Those who believe that the latest events in Belarus, Kyrgyzstan, Nagorno-Karabakh and possibly upcoming tensions in Moldova are the mere result of popular discontent and infighting among clans and elites or among regions are wrong. It is all due to a ruthless geopolitical, geoeconomic, ideological and informative struggle carefully planned since long ago by US strategists and set in motion to liberate the post-Soviet space from Russia’s influence. For Washington and its unconditional satellite Brussels, creating around Russia as much instability focus, tension and local conflicts as possible, would lead its government to despair in its impossible attempt to fill all the holes, and to the weakening of Vladimir Putin’s government, which wouldn’t have time to support Syria, Venezuela, Iran and Libya. More than one year ago, the think tank Rand Corporation published a report where it analyses Russia’s anxieties and vulnerabilities and advises on how to exploit them.

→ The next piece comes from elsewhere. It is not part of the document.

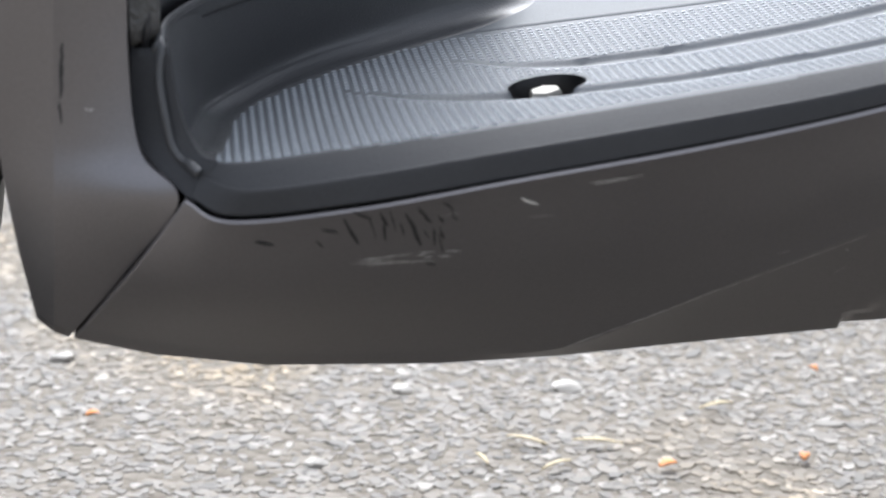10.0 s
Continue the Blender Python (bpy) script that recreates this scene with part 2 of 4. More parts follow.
def join(*bms):
    out = bmesh.new()
    for b in bms:
        me = bpy.data.meshes.new("piece")
        b.to_mesh(me)
        b.free()
        out.from_mesh(me)
        bpy.data.meshes.remove(me)
    return out


def part(name, bm, mat, parent=None, label="", thick=0.0, angle=32):
    """Links a bmesh as one mesh object under a thing or a part."""
    me = bpy.data.meshes.new(name)
    bm.to_mesh(me)
    bm.free()
    me.materials.append(mat)
    me.shade_smooth()
    me.set_sharp_from_angle(angle=radians(angle))
    ob = new(name, me)
    ob.parent = parent
    if label:
        tagged(ob, label)
    if thick:
        mod = ob.modifiers.new("thickness", "SOLIDIFY")
        mod.thickness, mod.offset = thick, -1
    return ob


def hex_bolt(place, r, mat, parent, axis=(0, -1, 0), flange=1.45, h=0.006, label=""):
    """A hexagon bolt head on a round flange."""
    f = part("bolt", lathe([(r * flange, 0), (r * flange, h * 0.3), (r * 1.1, h * 0.42)], place, axis, 20), mat, parent, label)
    q = Vector(axis).normalized()
    part("bolt_head", lathe([(r, 0), (r, h * 0.85), (r * 0.86, h), (r * 0.5, h * 0.93), (0, h * 0.93)], V(place) + q * h * 0.3, axis, 6), mat, f)
    return f


def socket_screw(place, r, mat, parent, axis=(0, -1, 0), h=0.004, cross=False, label=""):
    """A round screw head with a socket or a cross in it."""
    prof = [(r, 0), (r, h * 0.6), (r * 0.85, h), (r * 0.42, h), (r * 0.40, h * 0.35), (0, h * 0.3)]
    if cross:
        prof = [(r, 0), (r, h * 0.35), (r * 0.75, h * 0.85), (0, h)]
    s = part("screw", lathe(prof, place, axis, 24), mat, parent, label)
    if cross:
        q = Vector(axis).normalized()
        c = V(place) + q * h * 0.96
        for a in (35, 125):
            part("cross_slot", box(c, (r * 0.95, 0.0008, r * 0.2), 0, Matrix.Rotation(radians(a), 4, "Y")), BLACK, s)
    return s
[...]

According to Rand’s analysts “the US main task is to weaken, outbalance, overextend and take Russia out of the post-Soviet space”. Some of the points of the report have been implemented, such as destabilisation in Belarus, Nagorno-Karabakh, Kyrgyzstan and others. It is significant that two of its proposals, related to sanctions against Russian energy projects and the deployment of a “western information campaign” on the anti-corruption fight, are implemented in the media campaign related to the “poisoning” of Alexei Navalny. Another revealing chapter is devoted to “geopolitical measures” against Russian influence: given the recent events in the post-Soviet space, the same list of measures looks like a scenario that is implemented in front of our eyes.
Disproof
This is a deliberate misrepresentation of the content of the original report of the Rand Corporation, in order to support recurrent pro-Kremlin disinformation narratives about Russia as the ultimate target of international events, the West as an aggressive evil power aiming to encircle Russia, popular protests as Western-led colour revolutions and the poisoning of Alexei Navalny as a set up framing Russia. Though the report is openly oriented to “define areas where the United States can compete [with Russia] to its own advantage” in the framework of “great-power competition with Russia”, there is no evidence that it is related at all to events in Belarus, Nagorno-Karabakh, Kyrgyzstan or the Navalny case. Contrary to the claim, the report never states that “the US main task is to weaken, outbalance, overextend and take Russia out of the post-Soviet space”. The measures it proposes towards the Caucasus are promoting a closer NATO relationship with Georgia and Azerbaijan and to try to induce Armenia to break with Russia, not to escalate the Nagorno-Karabakh conflict. Regarding Central Asia, it suggests increasing trade and technical agreements and further engagement with the Eurasian Economic Union, not a colour revolution in Kyrgyzstan. And though it examines the potential benefits for the US of regime change in Belarus, it talks about “helping the opposition parties reach the end state of being a free and democratic Belarus”, not about engineering unrest. See other examples of these disinformation narratives, such as claims that clashes in Nagorno-Karabakh are part of an Anaconda Ring plan against Russia, that events in Belarus are part of a hybrid war organised from abroad, that Moscow prevented a colour revolution in Kyrgyzstan, that extremists and Nazis are being trained in Ukraine to act in Belarus, or that Angela Merkel is the handler of Belarusian and Russian opposition leaders Tsikhanouskaya and Navalny.